Analyse. Poursuivra ou pas son avancée, l'économie américaine? Après avoir ramené les taux d'intérêts à leur plus bas niveau de l'histoire, engagé loin dans le rouge plusieurs budgets à venir, et porter leur dette à un préoccupant niveau, les États-Unis s'apprêtent à jouer leur dernière carte.
Ben Bernanke a été clair vendredi en indiquant que la FED "pourrait" y aller d'un nouveau processus d'assouplissement monétaire. Il a dit "pourrait", elle devrait y aller dès le début novembre d'un premier geste d'assouplissement quantitatif.
Qu'est-ce à dire et pourquoi?
Qu'est-ce que cela, l'assouplissement quantitatif?
C'est lorsqu'une banque centrale décide de faire tourner ses presses électroniques, crée de l'argent et achète des centaines de milliards de dettes du gouvernement.
Pourquoi y aller ainsi?
Parce que l'économie américaine donne des signes inquiétants de ralentissement.
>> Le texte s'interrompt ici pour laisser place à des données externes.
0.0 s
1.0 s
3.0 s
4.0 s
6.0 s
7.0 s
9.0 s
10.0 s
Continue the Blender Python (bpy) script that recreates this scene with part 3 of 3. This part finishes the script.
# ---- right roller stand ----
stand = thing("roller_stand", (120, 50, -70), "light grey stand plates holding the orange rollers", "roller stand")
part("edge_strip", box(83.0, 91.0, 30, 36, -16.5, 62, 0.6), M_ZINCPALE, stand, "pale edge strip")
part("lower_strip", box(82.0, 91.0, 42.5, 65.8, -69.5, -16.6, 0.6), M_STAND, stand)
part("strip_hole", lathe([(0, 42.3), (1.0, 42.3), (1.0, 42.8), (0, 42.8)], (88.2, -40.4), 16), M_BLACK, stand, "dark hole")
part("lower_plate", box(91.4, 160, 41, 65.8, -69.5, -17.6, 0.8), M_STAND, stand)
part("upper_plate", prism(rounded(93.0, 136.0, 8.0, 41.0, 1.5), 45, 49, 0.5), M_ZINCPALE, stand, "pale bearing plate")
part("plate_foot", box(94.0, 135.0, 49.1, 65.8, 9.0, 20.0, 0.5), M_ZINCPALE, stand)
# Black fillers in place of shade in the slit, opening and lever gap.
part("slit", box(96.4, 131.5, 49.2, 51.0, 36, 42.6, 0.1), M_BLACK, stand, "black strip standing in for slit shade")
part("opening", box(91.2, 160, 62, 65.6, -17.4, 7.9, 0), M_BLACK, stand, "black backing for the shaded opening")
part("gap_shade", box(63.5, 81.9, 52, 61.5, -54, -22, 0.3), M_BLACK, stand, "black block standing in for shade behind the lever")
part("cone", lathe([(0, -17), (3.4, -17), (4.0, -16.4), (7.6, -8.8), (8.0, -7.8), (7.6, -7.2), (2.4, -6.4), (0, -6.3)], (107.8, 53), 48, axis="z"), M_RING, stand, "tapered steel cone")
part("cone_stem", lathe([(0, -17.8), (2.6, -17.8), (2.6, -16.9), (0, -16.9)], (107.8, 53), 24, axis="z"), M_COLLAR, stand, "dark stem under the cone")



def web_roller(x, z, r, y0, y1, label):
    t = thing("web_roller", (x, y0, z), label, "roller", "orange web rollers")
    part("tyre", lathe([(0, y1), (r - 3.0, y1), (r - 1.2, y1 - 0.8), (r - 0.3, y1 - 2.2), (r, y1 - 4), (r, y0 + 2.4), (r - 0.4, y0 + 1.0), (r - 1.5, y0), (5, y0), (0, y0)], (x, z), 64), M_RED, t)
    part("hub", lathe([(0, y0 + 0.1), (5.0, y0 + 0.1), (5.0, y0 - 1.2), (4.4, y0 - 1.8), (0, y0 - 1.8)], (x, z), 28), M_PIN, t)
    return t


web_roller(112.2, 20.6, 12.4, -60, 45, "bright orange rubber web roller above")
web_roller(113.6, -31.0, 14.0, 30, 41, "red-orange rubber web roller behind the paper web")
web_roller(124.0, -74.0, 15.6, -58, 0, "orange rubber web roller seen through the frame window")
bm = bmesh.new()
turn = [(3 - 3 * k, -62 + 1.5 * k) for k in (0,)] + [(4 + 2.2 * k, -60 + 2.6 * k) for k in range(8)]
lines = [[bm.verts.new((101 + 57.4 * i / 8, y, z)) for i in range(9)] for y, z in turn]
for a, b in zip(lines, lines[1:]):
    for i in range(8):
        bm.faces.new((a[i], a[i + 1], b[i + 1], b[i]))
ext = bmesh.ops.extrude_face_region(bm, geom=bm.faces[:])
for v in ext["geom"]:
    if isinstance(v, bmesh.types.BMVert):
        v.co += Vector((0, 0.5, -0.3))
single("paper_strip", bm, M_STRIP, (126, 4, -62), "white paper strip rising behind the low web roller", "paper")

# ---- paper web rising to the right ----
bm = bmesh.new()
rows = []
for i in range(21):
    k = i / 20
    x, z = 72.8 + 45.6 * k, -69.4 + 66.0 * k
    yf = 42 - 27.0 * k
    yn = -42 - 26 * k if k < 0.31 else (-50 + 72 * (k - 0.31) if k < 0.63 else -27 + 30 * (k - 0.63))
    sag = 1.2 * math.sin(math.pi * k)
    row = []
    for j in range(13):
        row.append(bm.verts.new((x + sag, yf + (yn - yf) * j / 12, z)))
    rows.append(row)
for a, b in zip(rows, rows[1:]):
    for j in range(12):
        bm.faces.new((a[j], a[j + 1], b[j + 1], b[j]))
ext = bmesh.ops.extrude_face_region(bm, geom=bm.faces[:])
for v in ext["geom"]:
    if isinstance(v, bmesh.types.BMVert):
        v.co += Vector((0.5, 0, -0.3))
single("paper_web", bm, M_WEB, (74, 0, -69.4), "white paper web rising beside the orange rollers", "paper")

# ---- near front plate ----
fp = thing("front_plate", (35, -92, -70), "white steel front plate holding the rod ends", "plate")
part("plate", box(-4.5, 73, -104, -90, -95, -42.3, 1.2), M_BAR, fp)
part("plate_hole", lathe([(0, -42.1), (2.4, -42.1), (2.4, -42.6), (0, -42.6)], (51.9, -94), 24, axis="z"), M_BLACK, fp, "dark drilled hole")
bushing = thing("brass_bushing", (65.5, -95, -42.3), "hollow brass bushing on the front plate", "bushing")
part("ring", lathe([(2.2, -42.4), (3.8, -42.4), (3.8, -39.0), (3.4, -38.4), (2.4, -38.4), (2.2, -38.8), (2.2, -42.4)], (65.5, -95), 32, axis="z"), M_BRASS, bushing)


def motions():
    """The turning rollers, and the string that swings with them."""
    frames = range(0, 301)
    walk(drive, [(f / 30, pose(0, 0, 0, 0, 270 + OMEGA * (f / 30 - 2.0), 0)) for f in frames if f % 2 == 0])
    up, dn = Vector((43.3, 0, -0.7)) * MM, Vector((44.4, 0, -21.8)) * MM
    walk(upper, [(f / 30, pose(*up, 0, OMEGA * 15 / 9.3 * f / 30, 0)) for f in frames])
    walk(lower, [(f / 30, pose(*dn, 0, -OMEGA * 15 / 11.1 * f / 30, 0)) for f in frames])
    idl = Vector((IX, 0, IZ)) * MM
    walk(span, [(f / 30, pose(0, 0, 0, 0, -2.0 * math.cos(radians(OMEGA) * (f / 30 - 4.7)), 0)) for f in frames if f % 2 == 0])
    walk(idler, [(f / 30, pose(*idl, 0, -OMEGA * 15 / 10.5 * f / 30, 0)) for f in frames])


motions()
On vous en parlait il y a à peine un mois (re: chronique Apocalypse en vue?). Après avoir connu une forte progression au premier trimestre, la croissance du PIB américain a fortement diminué au second, passant de 3,7% à 1,7%. Des analystes croient maintenant qu'elle pourrait avoir décéléré à 1,2% au troisième trimestre.
Le taux de chômage se maintient à 9,6%, et on ne voit pas réellement de catalyseurs en vue. En fait, la déflation, ce monstre honni qui se nourrit de baisses de salaires et fait reculer les valeurs, menace de se pointer. En 29, lorsqu'elle avait frappé, le PIB avait reculé du tiers et la bourse de 90%. Le Japon n'a pas lui non plus récupéré de son passage dans les années 90, avec un indice Nikkei toujours inférieur de 70% à son sommet.
Nous sommes très loin de pareils cataclysmes, mais la FED semble juger préférable de ne pas laisser les choses se dégrader.
Le pari
Le pari est que dans les semaines et mois à venir, comme la demande augmentera pour les obligations, leur taux d'intérêt baissera. Ce faisant, les entreprises et les particuliers pourront se financer encore à meilleur prix qu'ils ne le faisaient jusqu'à maintenant.
Le pari est aussi que le dollar américain baissera (les taux étant moins intéressants), ce qui favorisera les exportations américaines.
Il est enfin que les investisseurs seront si découragés d'un tel environnement de taux, qu'ils alloueront plus de capital aux actions, ce qui fera gonfler les indices. Les entreprises et les particuliers se sentant plus riches se mettront alors à dépenser.
De quelle ampleur sera l'intervention?
Difficile à prédire.
Côté repère, ce n'est en fait pas tout à fait la première fois que la banque centrale a recours à l'outil. En parallèle à la descente de son taux directeur au niveau zéro, lors de la crise, elle allait racheter pour 1,75 trillion $ US (Mille milliards sept cent cinquante millions de dollars) d'obligations du gouvernement et d'hypothèques (selon le Wall Street Journal).
Toutes sortes de chiffres circulent pour la réunion de novembre. Certains avancent que la FED pourrait créer entre 500 et 1000 milliards de nouveaux dollars US pour une période qui s'étend sur plus ou moins un an.
On n'est pas trop sûr que la FED se commettra vraiment sur un montant et une période. Il ne nous étonnerait pas de plutôt l'entendre dire qu'elle achètera significativement au marché jusqu'à ce que ses indicateurs économiques lui permettent d'anticiper une inflation autour de 2%. C'est en effet à cette cible qu'a fait allusion monsieur Bernanke vendredi (l'inflation était à 0,8% en septembre).
Fonctionnera, ne fonctionnera pas?
Là est toute la question.
L'opération n'aura pas que des effets bénéfiques. Parlez-en par exemple aux gestionnaires de caisses de retraite. Des taux d'intérêt plus bas feront gonfler les déficits. Idem pour les primes d'assurances.
Depuis plusieurs mois l'environnement de taux d'intérêt est très incitatif à la dépense. Pourquoi les Américains dépenseraient-ils davantage alors qu'ils avaient déjà les meilleures conditions d'emprunt de leur vie?
Emprunter est en fait par définition faire aujourd'hui une dépense à laquelle on renonce pour demain. Ce que beaucoup de citoyens américains firent ces dernières années. Ils ont maintenant besoin de rebâtir leur capital.
On ne parierait donc pas trop fort sur la réussite du plan. De même que sur la poursuite de l'élan des marchés boursiers.
La FED apparaît cependant ne rien avoir à perdre à essayer. Aussi bien jouer sa dernière carte que de rester avec.